I can't interpret this in any other way than a heavy assault on the multi-year ice in the Beaufort and Chukchi Seas. This combination of above freezing temperatures and insolation should cause considerable melt ponding. At the same time it looks like melt onset is delayed somewhat on the Siberian side of the Arctic.
Of course, high temps across Alaska and NW Canada don't bode well when it comes to wildfires.

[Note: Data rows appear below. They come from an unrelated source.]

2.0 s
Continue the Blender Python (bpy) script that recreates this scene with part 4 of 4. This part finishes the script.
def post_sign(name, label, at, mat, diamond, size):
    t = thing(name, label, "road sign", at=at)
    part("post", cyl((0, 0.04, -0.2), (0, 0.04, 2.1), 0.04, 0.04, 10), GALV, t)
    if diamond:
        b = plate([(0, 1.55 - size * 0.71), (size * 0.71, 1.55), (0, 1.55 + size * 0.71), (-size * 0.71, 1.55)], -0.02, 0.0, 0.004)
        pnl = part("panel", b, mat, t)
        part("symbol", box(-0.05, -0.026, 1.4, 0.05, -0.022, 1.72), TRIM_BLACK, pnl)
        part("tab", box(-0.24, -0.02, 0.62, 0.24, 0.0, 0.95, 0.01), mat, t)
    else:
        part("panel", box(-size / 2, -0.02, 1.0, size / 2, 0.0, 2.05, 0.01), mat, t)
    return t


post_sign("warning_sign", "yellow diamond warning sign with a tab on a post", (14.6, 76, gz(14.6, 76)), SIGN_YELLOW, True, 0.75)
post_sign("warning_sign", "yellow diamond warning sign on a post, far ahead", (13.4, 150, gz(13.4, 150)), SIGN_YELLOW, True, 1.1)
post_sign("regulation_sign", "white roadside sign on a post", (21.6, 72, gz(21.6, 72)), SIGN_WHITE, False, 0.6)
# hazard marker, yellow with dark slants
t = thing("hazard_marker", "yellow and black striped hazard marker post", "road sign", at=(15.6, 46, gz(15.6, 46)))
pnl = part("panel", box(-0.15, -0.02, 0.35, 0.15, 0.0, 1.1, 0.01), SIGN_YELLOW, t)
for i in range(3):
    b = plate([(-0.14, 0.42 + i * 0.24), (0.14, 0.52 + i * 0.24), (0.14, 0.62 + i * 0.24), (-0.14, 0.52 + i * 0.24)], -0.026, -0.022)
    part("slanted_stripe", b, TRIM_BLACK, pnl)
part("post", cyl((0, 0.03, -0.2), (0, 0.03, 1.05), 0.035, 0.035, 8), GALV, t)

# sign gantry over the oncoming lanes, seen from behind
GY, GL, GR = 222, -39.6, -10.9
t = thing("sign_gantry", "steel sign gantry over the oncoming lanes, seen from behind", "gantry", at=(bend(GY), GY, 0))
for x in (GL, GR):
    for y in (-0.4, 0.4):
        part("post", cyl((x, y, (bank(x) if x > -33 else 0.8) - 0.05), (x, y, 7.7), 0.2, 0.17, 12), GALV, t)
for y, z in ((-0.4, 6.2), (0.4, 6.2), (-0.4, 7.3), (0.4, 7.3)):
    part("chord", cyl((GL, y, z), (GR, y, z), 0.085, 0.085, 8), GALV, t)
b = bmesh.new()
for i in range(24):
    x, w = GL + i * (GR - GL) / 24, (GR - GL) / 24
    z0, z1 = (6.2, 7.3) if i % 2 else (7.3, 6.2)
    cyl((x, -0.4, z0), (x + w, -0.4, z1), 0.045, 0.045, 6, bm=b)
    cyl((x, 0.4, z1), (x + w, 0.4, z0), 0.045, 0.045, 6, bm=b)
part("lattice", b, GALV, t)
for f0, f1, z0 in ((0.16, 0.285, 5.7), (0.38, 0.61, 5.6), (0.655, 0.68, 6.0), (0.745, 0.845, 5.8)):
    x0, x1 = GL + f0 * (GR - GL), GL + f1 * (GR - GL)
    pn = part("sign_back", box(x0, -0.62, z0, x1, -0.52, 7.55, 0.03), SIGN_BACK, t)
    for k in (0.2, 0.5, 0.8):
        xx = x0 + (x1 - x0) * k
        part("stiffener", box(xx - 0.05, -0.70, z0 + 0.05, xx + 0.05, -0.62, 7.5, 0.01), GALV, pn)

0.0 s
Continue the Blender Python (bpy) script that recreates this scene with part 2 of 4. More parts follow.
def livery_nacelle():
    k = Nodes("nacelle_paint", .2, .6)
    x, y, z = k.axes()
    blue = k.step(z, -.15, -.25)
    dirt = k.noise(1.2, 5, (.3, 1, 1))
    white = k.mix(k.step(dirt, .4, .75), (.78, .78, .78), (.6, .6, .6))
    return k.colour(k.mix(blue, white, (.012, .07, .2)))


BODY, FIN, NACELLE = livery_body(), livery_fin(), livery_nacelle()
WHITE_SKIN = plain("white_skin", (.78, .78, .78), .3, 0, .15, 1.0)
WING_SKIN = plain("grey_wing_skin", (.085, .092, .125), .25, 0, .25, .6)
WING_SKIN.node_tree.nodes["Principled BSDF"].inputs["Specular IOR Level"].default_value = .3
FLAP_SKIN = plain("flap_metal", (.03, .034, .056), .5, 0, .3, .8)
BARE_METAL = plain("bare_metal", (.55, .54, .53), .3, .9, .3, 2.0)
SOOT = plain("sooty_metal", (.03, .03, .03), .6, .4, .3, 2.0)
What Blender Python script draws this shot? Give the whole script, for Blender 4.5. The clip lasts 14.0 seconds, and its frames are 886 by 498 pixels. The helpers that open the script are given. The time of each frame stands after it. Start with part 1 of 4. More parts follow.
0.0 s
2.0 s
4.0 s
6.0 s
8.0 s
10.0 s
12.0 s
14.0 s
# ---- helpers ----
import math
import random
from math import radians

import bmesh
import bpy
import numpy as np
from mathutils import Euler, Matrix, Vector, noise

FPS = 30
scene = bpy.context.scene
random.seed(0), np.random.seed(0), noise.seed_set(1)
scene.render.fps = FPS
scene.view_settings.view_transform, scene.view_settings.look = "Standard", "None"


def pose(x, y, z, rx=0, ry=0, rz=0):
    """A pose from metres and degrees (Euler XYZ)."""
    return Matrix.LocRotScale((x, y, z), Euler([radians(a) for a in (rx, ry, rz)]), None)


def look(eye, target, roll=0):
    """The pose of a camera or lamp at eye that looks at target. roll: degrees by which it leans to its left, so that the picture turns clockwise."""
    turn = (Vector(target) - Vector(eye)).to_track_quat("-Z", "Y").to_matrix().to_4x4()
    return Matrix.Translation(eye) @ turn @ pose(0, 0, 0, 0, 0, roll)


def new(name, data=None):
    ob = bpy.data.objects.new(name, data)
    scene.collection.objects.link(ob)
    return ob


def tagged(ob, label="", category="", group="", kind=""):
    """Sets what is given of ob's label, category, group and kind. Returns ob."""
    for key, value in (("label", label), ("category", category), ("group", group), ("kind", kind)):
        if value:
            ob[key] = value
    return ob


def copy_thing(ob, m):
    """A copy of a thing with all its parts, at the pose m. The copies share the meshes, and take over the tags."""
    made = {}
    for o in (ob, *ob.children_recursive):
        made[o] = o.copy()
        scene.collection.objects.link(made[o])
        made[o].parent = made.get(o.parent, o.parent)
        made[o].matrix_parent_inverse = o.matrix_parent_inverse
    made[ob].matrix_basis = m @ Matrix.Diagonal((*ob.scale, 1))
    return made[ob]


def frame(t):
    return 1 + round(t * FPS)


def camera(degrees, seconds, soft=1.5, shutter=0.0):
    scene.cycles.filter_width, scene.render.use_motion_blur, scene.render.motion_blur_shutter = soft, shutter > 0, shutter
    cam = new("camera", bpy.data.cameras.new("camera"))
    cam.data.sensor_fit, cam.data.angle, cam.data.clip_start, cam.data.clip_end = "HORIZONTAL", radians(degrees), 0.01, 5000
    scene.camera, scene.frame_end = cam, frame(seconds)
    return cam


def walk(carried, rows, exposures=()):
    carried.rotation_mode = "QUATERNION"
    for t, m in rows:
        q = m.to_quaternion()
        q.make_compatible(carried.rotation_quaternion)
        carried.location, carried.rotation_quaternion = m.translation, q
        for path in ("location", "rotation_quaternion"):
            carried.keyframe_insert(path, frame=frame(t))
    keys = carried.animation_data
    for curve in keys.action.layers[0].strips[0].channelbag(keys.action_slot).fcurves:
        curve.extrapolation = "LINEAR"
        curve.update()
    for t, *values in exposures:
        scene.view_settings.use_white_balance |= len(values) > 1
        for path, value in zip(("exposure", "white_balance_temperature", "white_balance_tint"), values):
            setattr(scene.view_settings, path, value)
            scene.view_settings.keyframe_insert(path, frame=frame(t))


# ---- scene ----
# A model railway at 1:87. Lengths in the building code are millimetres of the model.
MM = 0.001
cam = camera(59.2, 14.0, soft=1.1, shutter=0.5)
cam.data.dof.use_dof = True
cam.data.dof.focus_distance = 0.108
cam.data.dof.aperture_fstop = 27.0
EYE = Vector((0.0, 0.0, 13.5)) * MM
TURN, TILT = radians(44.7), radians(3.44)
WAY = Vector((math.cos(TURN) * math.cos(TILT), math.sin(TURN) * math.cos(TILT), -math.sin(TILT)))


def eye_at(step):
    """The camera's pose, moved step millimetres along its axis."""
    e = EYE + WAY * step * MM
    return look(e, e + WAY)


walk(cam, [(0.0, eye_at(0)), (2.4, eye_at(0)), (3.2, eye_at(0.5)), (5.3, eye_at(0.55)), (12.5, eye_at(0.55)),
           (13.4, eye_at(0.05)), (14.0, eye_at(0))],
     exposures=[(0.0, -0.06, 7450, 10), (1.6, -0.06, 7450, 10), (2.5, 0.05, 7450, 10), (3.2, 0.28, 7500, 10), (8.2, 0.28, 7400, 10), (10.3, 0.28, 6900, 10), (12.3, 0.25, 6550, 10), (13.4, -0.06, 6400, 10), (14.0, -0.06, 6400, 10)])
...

Sea surface temperature anomalies on the Atlantic side of the Arctic are already on the up side of things, slightly warmer compared to last year, with some orange showing up in the Beaufort Sea already, but these colours can fluctuate from day to day:
Despite the red blob in the North Pacific there's not much anomalously warm water to be seen near Bering Strait. It's possible that some of it is being transported below the surface waters through the Alaskan Coastal Current, but that's nothing more than speculation:
This melting season started out cold, like 2013 and 2014, but in the past week or so things have been changing, notably in the Beaufort and Chukchi Seas where a lot of multi-year ice has been transported to during winter. This ice is going to get it hard in the next week or so, which will probably mean that sea ice extent and area are going to keep tracking low, if not lowest, on their respective charts. But not only because of this, the ice in the Kara Sea and Hudson Bay is also looking fragile and in for a bout of (relatively) warm, sunny weather.
The big question now is how much melt ponds are going to form, as this is crucial for the melting momentum that can make or break a melting season's record potential. I'll be keeping as close a look on that as possible, as melt ponds are difficult to measure, and come back to it in the next ASI update at the start of June. Or as someone on the Arctic Sea Ice Forum called it Junction June.
Enjoy the Arctic sea ice, it's the only Arctic sea ice you've got.